- [WORK REQUIRED] Review the material and extract every line in which the word "label" occurs.

- [DATASET SECTION]
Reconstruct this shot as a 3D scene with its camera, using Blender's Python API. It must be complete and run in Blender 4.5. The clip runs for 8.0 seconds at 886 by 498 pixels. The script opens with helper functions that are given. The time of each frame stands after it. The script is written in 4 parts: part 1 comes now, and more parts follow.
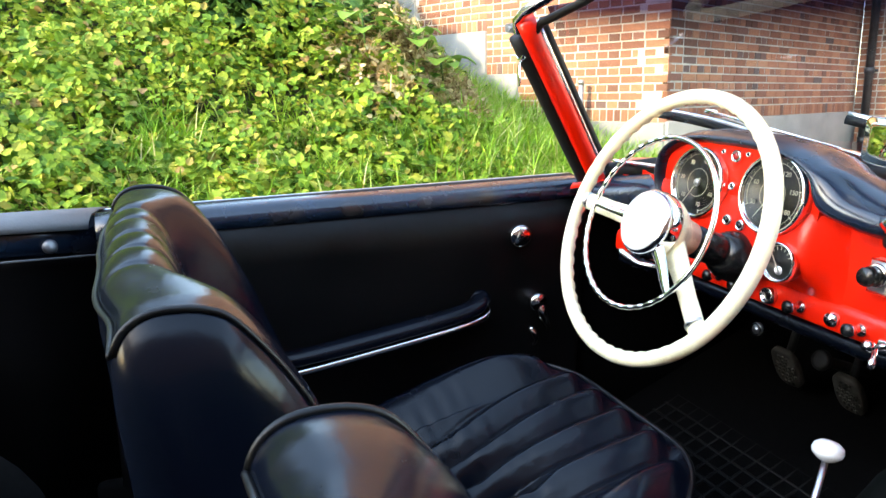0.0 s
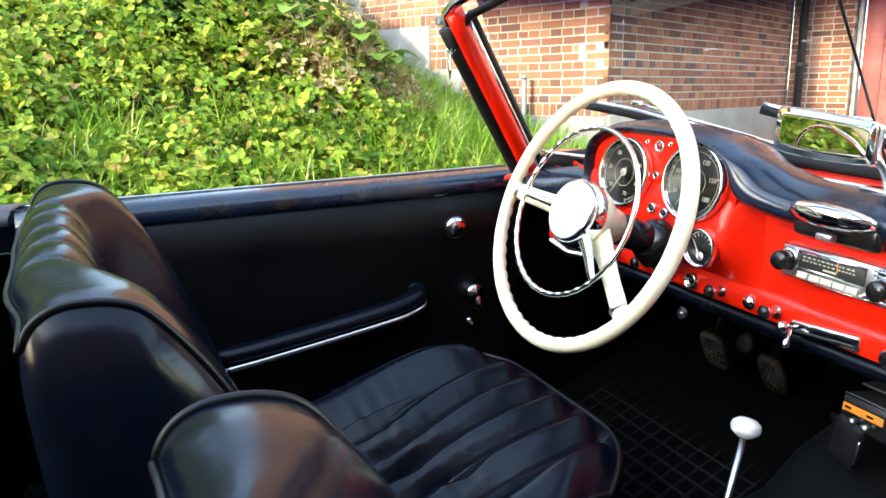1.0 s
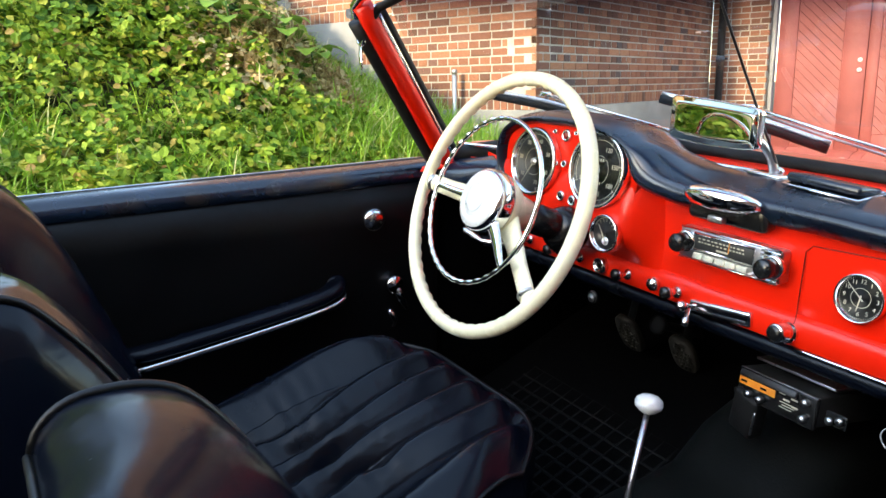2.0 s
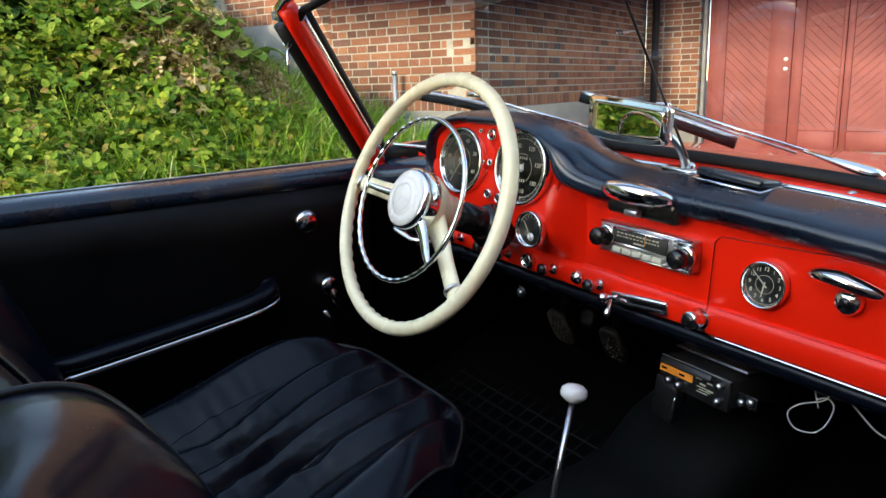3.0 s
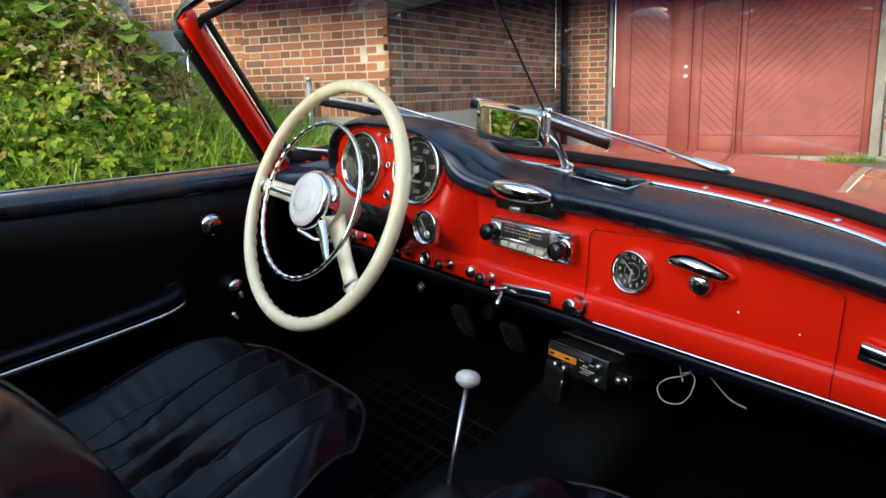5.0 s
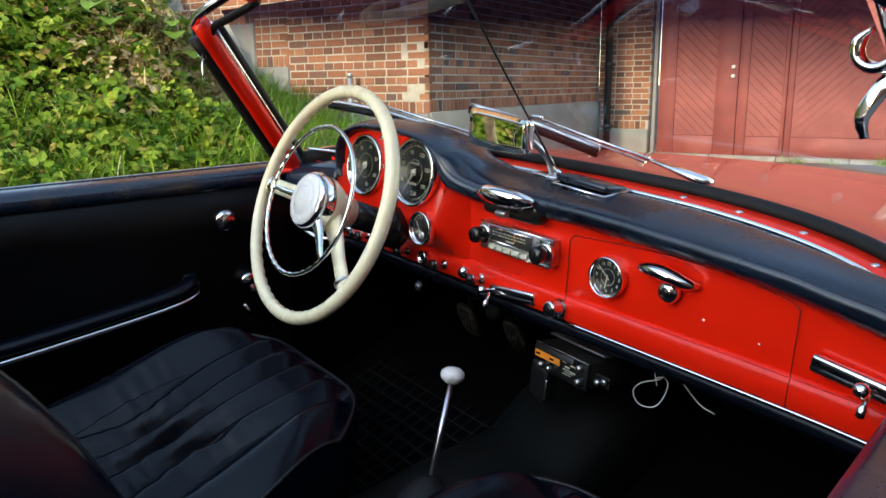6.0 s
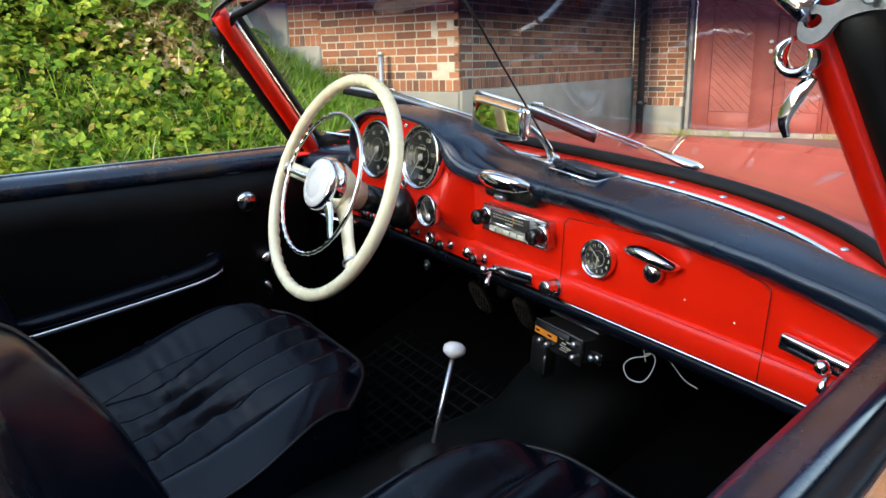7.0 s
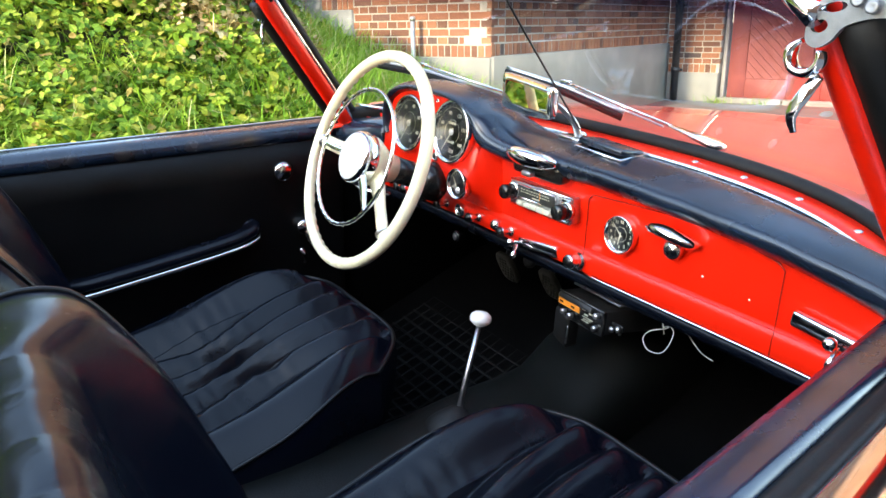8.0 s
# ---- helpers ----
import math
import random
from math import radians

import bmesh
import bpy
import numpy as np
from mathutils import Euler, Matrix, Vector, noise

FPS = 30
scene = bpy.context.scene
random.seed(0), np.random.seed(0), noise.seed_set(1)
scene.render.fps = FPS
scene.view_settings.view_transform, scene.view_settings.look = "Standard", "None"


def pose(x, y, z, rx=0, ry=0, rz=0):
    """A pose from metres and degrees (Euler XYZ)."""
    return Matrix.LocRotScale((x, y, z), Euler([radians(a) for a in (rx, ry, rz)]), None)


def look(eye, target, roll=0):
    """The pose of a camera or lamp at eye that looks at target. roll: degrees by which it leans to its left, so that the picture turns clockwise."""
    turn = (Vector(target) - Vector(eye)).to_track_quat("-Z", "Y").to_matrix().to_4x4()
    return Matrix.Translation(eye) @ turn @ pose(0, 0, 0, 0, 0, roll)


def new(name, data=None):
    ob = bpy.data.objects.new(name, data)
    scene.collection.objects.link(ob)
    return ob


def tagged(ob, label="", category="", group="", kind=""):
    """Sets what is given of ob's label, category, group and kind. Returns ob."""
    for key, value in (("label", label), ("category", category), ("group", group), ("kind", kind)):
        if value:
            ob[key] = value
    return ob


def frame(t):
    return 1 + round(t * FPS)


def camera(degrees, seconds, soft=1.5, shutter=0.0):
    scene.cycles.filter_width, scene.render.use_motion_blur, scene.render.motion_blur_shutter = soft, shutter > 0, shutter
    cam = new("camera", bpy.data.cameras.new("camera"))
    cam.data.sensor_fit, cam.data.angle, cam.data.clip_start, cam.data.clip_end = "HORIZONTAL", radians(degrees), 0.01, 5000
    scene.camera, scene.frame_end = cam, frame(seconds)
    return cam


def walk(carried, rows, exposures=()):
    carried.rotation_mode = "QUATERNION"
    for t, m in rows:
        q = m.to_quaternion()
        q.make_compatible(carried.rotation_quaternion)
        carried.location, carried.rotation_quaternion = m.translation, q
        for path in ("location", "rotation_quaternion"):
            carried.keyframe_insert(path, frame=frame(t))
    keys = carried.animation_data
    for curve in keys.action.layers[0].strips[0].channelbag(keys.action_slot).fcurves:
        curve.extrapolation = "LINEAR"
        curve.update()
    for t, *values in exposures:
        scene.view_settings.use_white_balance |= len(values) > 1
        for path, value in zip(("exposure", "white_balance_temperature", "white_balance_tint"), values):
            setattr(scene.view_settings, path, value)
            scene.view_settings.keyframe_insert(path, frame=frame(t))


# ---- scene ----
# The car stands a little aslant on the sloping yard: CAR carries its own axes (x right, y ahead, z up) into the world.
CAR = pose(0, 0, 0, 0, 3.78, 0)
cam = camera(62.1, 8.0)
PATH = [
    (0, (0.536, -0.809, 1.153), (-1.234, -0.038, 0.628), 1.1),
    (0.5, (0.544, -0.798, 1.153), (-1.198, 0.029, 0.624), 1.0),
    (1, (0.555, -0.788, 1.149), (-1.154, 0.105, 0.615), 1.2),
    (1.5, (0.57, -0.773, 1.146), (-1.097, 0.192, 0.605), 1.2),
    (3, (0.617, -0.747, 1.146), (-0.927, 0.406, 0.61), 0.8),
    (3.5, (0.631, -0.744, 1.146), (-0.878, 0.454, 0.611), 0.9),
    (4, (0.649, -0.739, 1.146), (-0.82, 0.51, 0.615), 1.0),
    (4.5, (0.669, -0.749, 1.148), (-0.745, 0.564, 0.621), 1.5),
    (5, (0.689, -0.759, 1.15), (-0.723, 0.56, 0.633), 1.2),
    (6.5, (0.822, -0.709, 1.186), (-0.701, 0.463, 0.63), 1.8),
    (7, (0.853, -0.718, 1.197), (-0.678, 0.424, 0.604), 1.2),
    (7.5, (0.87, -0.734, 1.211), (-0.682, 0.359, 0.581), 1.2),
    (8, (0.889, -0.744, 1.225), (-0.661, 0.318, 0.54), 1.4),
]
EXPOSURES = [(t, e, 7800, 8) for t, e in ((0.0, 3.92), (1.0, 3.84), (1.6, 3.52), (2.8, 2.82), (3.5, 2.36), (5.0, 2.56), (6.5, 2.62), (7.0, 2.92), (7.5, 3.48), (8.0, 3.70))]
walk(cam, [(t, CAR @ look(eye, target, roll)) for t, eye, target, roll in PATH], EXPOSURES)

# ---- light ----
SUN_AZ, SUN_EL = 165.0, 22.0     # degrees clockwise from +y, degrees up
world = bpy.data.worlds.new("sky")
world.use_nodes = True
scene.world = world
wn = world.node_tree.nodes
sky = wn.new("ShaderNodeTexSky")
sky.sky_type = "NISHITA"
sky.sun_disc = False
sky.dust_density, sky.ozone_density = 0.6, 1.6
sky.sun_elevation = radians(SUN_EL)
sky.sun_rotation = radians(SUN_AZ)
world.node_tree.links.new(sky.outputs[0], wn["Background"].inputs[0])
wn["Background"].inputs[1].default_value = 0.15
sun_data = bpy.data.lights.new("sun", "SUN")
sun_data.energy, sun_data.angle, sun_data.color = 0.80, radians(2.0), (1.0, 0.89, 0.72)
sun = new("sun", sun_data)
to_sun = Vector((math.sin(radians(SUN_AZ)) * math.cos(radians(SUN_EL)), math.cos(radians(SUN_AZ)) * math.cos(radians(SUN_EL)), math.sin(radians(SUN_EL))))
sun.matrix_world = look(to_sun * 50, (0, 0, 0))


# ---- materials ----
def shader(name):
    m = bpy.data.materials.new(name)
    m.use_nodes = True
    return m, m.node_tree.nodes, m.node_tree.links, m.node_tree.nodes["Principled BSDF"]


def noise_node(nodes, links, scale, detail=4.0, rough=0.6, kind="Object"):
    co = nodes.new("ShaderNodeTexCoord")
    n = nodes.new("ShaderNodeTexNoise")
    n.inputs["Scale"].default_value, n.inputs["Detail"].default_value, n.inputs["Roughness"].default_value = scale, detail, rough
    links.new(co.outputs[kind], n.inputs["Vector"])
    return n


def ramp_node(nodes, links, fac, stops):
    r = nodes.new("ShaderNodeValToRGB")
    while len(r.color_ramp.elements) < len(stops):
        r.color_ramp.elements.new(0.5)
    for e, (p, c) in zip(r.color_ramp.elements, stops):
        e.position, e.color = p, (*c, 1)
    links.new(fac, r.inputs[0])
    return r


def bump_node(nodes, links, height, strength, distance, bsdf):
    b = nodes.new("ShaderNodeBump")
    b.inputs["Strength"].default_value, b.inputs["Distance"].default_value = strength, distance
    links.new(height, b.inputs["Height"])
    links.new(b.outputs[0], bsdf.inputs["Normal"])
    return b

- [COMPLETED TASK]
def tagged(ob, label="", category="", group="", kind=""):
    """Sets what is given of ob's label, category, group and kind. Returns ob."""
    for key, value in (("label", label), ("category", category), ("group", group), ("kind", kind)):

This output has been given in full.